— Славное местечко! Прямо для пикника. Представляете — сейчас бы сюда корзинку с провиантом да бутылочку «Ля Риохи»… — пошутил Исель и, усаживаясь на траву, снял фуражку, достал из кармана мундира пачку сигарет. — Закуривайте, пожалуйста!
— Этот сорт я не курю. Предпочитаю свои.
«…набитые марихуаной», — про себя продолжил фразу панамец, повидавший на своём веку немало наркоманов. А уж этого-то — хронического — сразу выдавал не только идущий от одежды запах пряного дыма, но и другие характерные приметы заядлого курильщика индийской конопли: потрескавшиеся губы, которые он постоянно облизывал, хлюпающий нос, воспаленные, слезящиеся глаза.
Капитан, словно и впрямь на загородном пикнике, с наслаждением вытянул ноги, смачно затянулся и пустил в воздух несколько колечек, вскользь наблюдая за Бласко Крусом. Тот всё ещё маялся в нерешительности, не зная, как ему поступить. Затем извлек из кармана брюк тонкого батиста платочек с монограммой, расстелил его и тоже сел, пасмурно глянув на Иселя поверх темных очков:
— Итак, с чем пожаловали, сеньор Прьето? И чем мы, члены «Альянса», можем быть вам полезны?
Капитан, изображая человека ультраправых убеждений, сухо, по-казённому обрисовал ситуацию и расстановку политических сил в своей стране; посетовал на то, что нынешние власти откровенно попустительствуют «красным» и сами «розовеют» час от часу (при этих словах Бласко Крус презрительно скривился); вспомнил «старые добрые времена», когда Национальная гвардия железной десницей наводила и поддерживала «порядок по всей республике»; рассказал о намерении «честных, преданных отчизне офицеров излечить народ Панамы от коммунистической заразы». И, уставившись на упорно молчавшего собеседника, доверительно сообщил:
— Вся беда в том, что нация расколота. Нам, офицерам-националистам, не по пути с реформаторами-краснобаями, которые готовы ограничиться полумерами. Нам нужен крепкий кулак, чтобы размозжить головы врагам свободы и демократии.
Бласко Крус, мирно пощипывавший усы, вдруг вскипел и выкрикнул, брызжа Иселю в лицо слюной:
— Да! Всех их на виселицу! Всех до единого!
Казалось, молодого человека сейчас хватит удар. Он и на самом деле был близок к этому: на лбу выступила испарина; рот свело судорогой, обнажив мелкие, подпорченные кариесом зубы; щеки и худосочная шея покрылись пунцовыми пятнами. Бласко Крус сдернул темные очки, с силой прижал ладони к глазам, точно боясь, что они вот-вот вывалятся из орбит, и упал в траву, зашедшись в надрывном болезненном кашле.

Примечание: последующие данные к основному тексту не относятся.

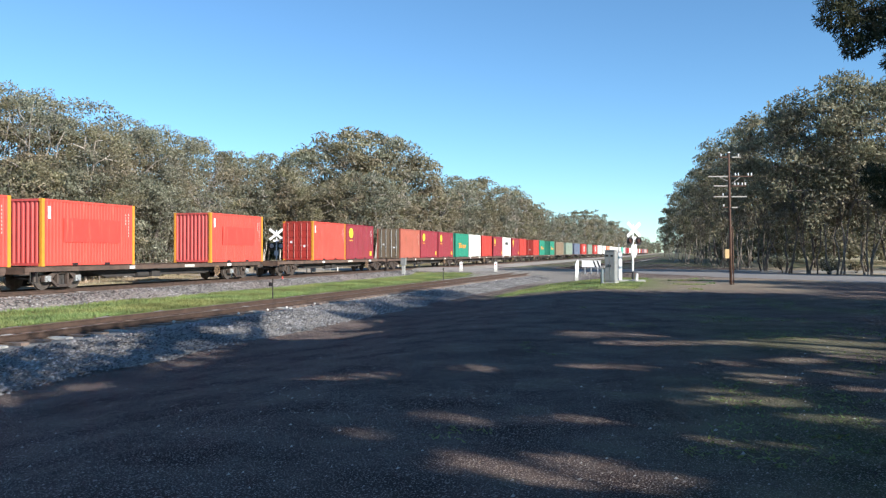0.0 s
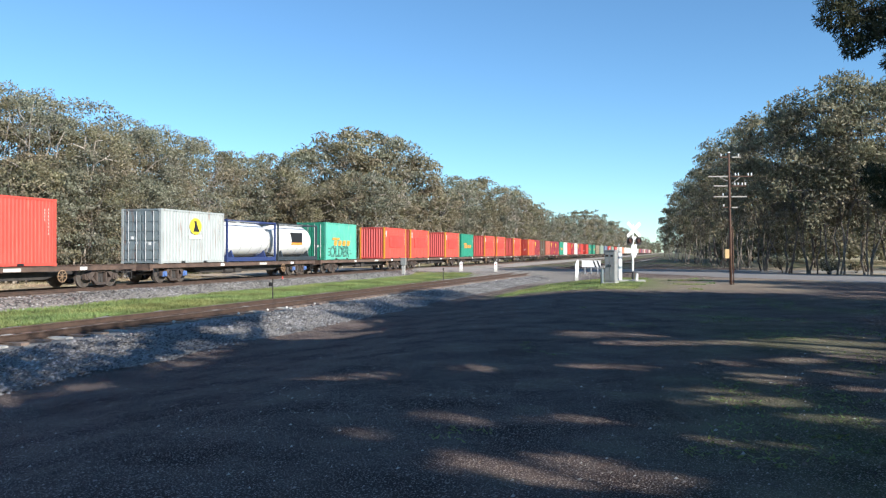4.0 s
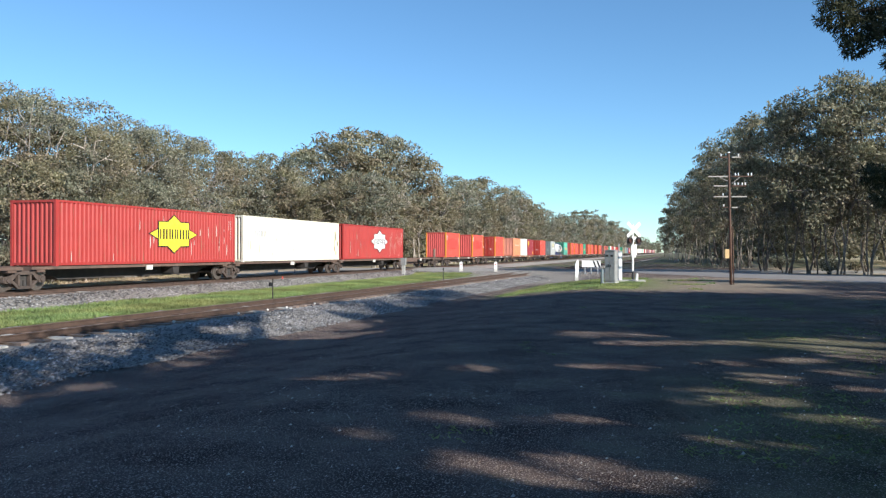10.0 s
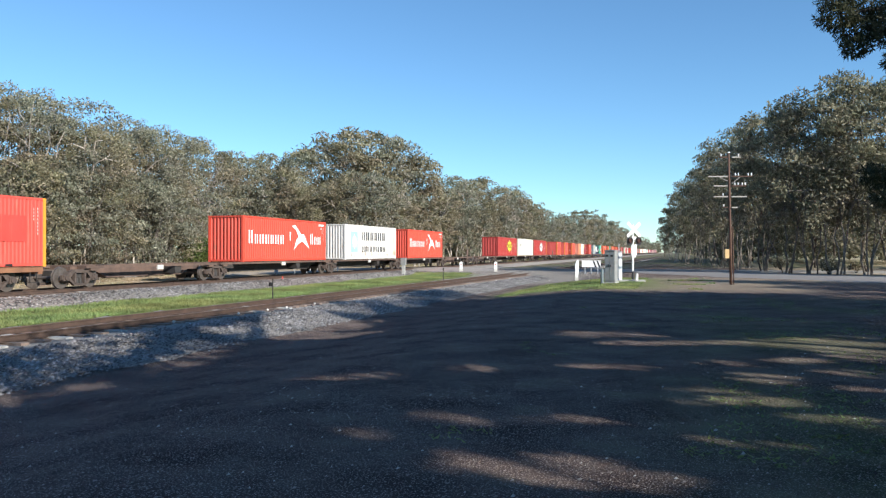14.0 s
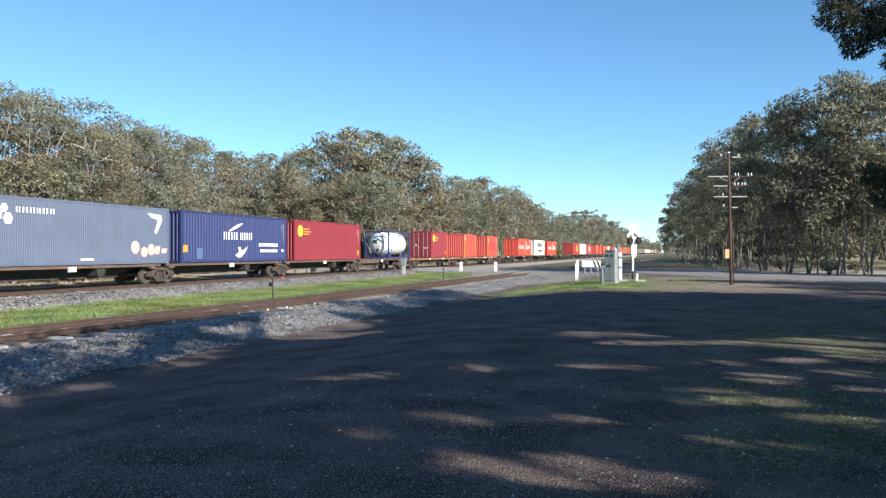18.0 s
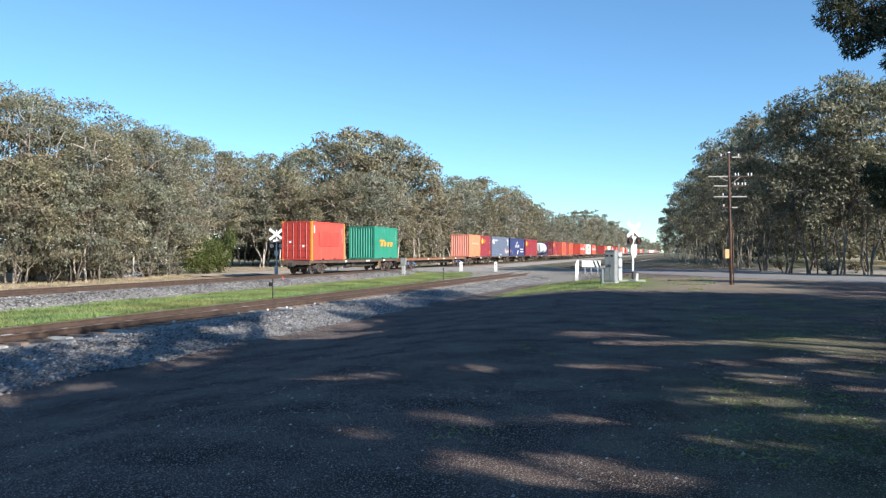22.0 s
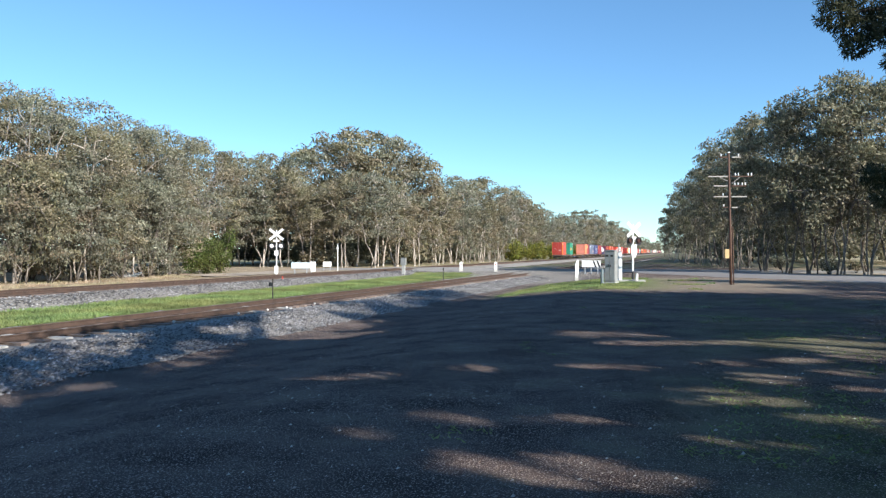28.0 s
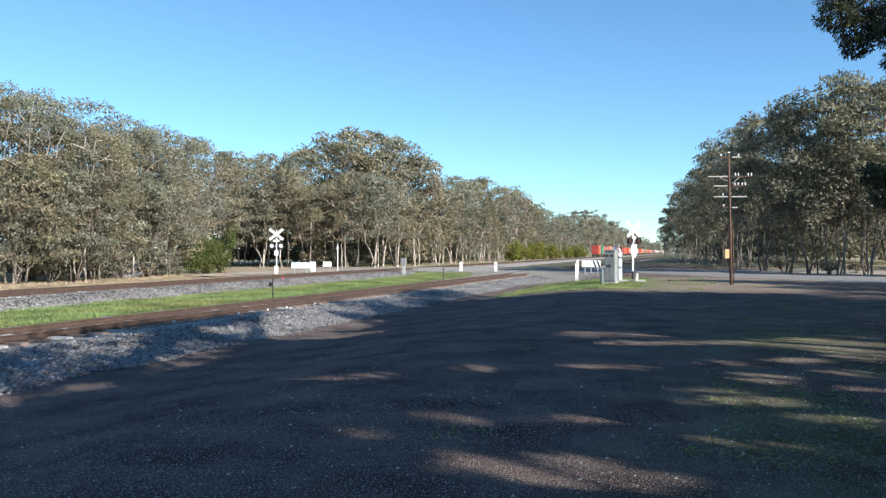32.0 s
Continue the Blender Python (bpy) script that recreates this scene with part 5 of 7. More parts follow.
def bogie(wagon, y, hub=None):
    bol = part("bogie", cached("bolster", lambda: Build().box(-0.95, -0.20, 0.48, 0.95, 0.20, 0.78).tube([(0, 0, 0.70), (0, 0, 0.92)], [0.2, 0.2], 10).mesh("bogie", M_STEEL_DARK)), wagon, Matrix.Translation((0, y, 0)), "rusty four-wheel bogie")
    for s in (1, -1):
        part("side_frame", cached(("sf", s), lambda: sideframe(s)), bol)
        part("spring", cached(("spring", s), lambda: Build().tube([(s * 0.99, -0.16, 0.22), (s * 0.99, -0.16, 0.48)], [0.08, 0.08], 8).tube([(s * 0.99, 0.05, 0.22), (s * 0.99, 0.05, 0.48)], [0.08, 0.08], 8).mesh("spring", M_STEEL_DARK)), bol)
    for t in (1, -1):
        w = part("wheelset", cached("wheelset", wheelset), bol, Matrix.Translation((0, t * 0.90, WR)))
        WHEELS[t].append(w)
        for s in (1, -1):
            part("axle_box", cached(("box", s, hub and hub.name), lambda: Build().box(min(s * 0.90, s * 1.11), -0.16, 0.36, max(s * 0.90, s * 1.11), 0.16, 0.62).tube([(s * 1.10, 0, WR), (s * 1.16, 0, WR)], [0.12, 0.11], 12).mesh("axle_box", hub or M_BOGIE)), bol, Matrix.Translation((0, t * 0.90, 0)))
    return bol


def coupler(wagon, y, s):
    part("coupler", cached(("coupler", s), lambda: Build().box(-0.10, min(0, s * 0.75), 0.62, 0.10, max(0, s * 0.75), 0.82).box(-0.16, min(s * 0.45, s * 0.72), 0.58, 0.16, max(s * 0.45, s * 0.72), 0.88).mesh("coupler", M_STEEL_DARK)), wagon, Matrix.Translation((0, y, 0)))


def flat_wagon(c, length, half, hub=None, colour=None, label="rusty brown flat container wagon on two bogies"):
    steel = colour or M_STEEL_BROWN
    e = length / 2
    ob = thing("flat_wagon", pose(FAR_X, c, FAR_RAIL), label, "railway wagon", "wagons of the train")
    k = ("flat", length, steel.name)
    for s in (1, -1):
        part("side_sill", cached((k, "sill", s), lambda: Build().box(s * 1.22 - 0.09 * (s > 0), -e, TOP - 0.225, s * 1.22 + 0.09 * (s < 0), e, TOP - 0.025).box(s * 1.24 - 0.16 * (s > 0), -e, TOP - 0.025, s * 1.24 + 0.16 * (s < 0), e, TOP - 0.004).mesh("side_sill", steel)), ob)
        part("headstock", cached((k, "head", s), lambda: Build().box(-1.2, min(s * (e - 0.02), s * (e - 0.25)), TOP - 0.32, 1.2, max(s * (e - 0.02), s * (e - 0.25)), TOP - 0.01).mesh("headstock", steel)), ob)
        coupler(ob, s * e, s)
        bogie(ob, s * half, hub)
        part("step", cached(("step", s), lambda: Build().box(1.16, -0.2, 0.35, 1.20, -0.17, 0.8).box(1.16, 0.17, 0.35, 1.20, 0.2, 0.8).box(1.10, -0.2, 0.35, 1.24, 0.2, 0.38).mesh("step", M_STEEL_DARK)), ob, Matrix.Translation((0, s * (e - 0.5), 0)))
        for t, wdt, mm in ((0.62, 0.45, M_WHITE), (0.20, 0.9, M_GREY_PLATE), (-0.3, 0.4, M_WHITE)):
            part("number_plate", cached(("plate", s, wdt, mm.name), lambda: Build().box(min(s * 1.222, s * 1.228), -wdt / 2, TOP - 0.20, max(s * 1.222, s * 1.228), wdt / 2, TOP - 0.06).mesh("number_plate", mm)), ob, Matrix.Translation((0, s * t * e, 0)))
    part("centre_sill", cached((k, "mid"), lambda: Build().box(-0.35, -e + 0.2, TOP - 0.42, 0.35, e - 0.2, TOP - 0.06).profile([(-0.3, 0), (0.3, 0), (0.3, 0.01), (-0.3, 0.01)], -0.1, 0.1).mesh("centre_sill", M_STEEL_DARK)), ob)

    def belly():
        b = Build()
        for s in (1, -1):
            b.plate([(-half + 1.9, TOP - 0.27), (half - 1.9, TOP - 0.27), (half - 3.2, TOP - 0.58), (-half + 3.2, TOP - 0.58)], s * 0.72 - 0.03, 0.06)
        for q in range(-4, 5):
            b.box(-1.15, q * e / 4.6 - 0.08, TOP - 0.22, 1.15, q * e / 4.6 + 0.08, TOP - 0.03)
        return b.mesh("underframe", M_STEEL_DARK)
    part("underframe", cached((k, "belly", half), belly), ob)
    part("brake_cylinder", cached("cylinder", lambda: Build().tube([(0.75, -0.6, 0.52), (0.75, 0.3, 0.52)], [0.17, 0.17], 12).box(0.6, 0.5, 0.38, 0.95, 1.2, 0.72).mesh("brake_cylinder", M_STEEL_DARK)), ob, Matrix.Translation((0, -1.5, 0)))

    def wheel():
        b = Build()
        n = 18
        b.tube([(1.22, 0.26 * math.cos(6.2832 * q / n), 0.58 + 0.26 * math.sin(6.2832 * q / n)) for q in range(n + 1)], [0.02] * (n + 1), 5)
        for q in range(4):
            a = 0.785 * q
            b.tube([(1.22, 0.25 * math.cos(a), 0.58 + 0.25 * math.sin(a)), (1.22, -0.25 * math.cos(a), 0.58 - 0.25 * math.sin(a))], [0.013, 0.013], 4)
        b.tube([(1.0, 0, 0.58), (1.24, 0, 0.58)], [0.03, 0.03], 6)
        return b.mesh("brake_wheel", M_RUST_PALE)
    part("brake_wheel", cached("brakewheel", wheel), ob, Matrix.Translation((0, half - 2.7, 0)), "spoked handbrake wheel")
    TRAIN.append((ob, c, FAR_RAIL))
    return ob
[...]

Припадок прошел так же неожиданно, как и начался. Вожак «Трех А» сел; сипло дыша, вытер пот с бледного теперь лица вельветовым рукавом пиджака; порывшись в золотом портсигаре, выбрал оттуда толстый окурок самокрутки; послюнявил конец, чтобы крошки курева не лезли в рот; зажег спичку и, раскурив цигарку, медленно, с присвистом — как йог, выполняющий дыхательные асаны, — вобрал в себя марихуанный дым. Его красивые карие глаза, не отрываясь, сверлили панамца. Зло. Холодно. Подозрительно.
«Неужто я где-то сфальшивил и перегнул палку, желая подыграть этому хлюпику? — встревожился Исель. — Ну и ломало же его без наркотика!»
Бласко, покачиваясь, продолжал курить. Черты искаженного приступом лица постепенно смягчались, зрачки расширились, будто в них закапали атропин. Он, обжигаясь, сделал последнюю глубокую затяжку, щелчком отбросил остатки самокрутки в воду и обратился к Прьето:
— Предположим, вы тот, за кого себя выдаете, капитан.
— Порукой — мой мундир офицера Национальной гвардии и семнадцать лет безупречной службы. Разве этого недостаточно? — отчеканил панамец. (В последний день перед отъездом в Буэнос-Айрес, когда он представил начальнику план действий в Аргентине, они вместе с полковником Бартоломео Монтехо решили, что, если удастся выйти на руководство ААА, капитану не следует скрывать свое имя, как и то, что он — сотрудник контрразведки. Тем более что установить его личность с помощью ЦРУ — а аргентинские ультраправые, вне всяких сомнений, поддерживали контакты с Центральным разведывательным управлением США — было проще простого.)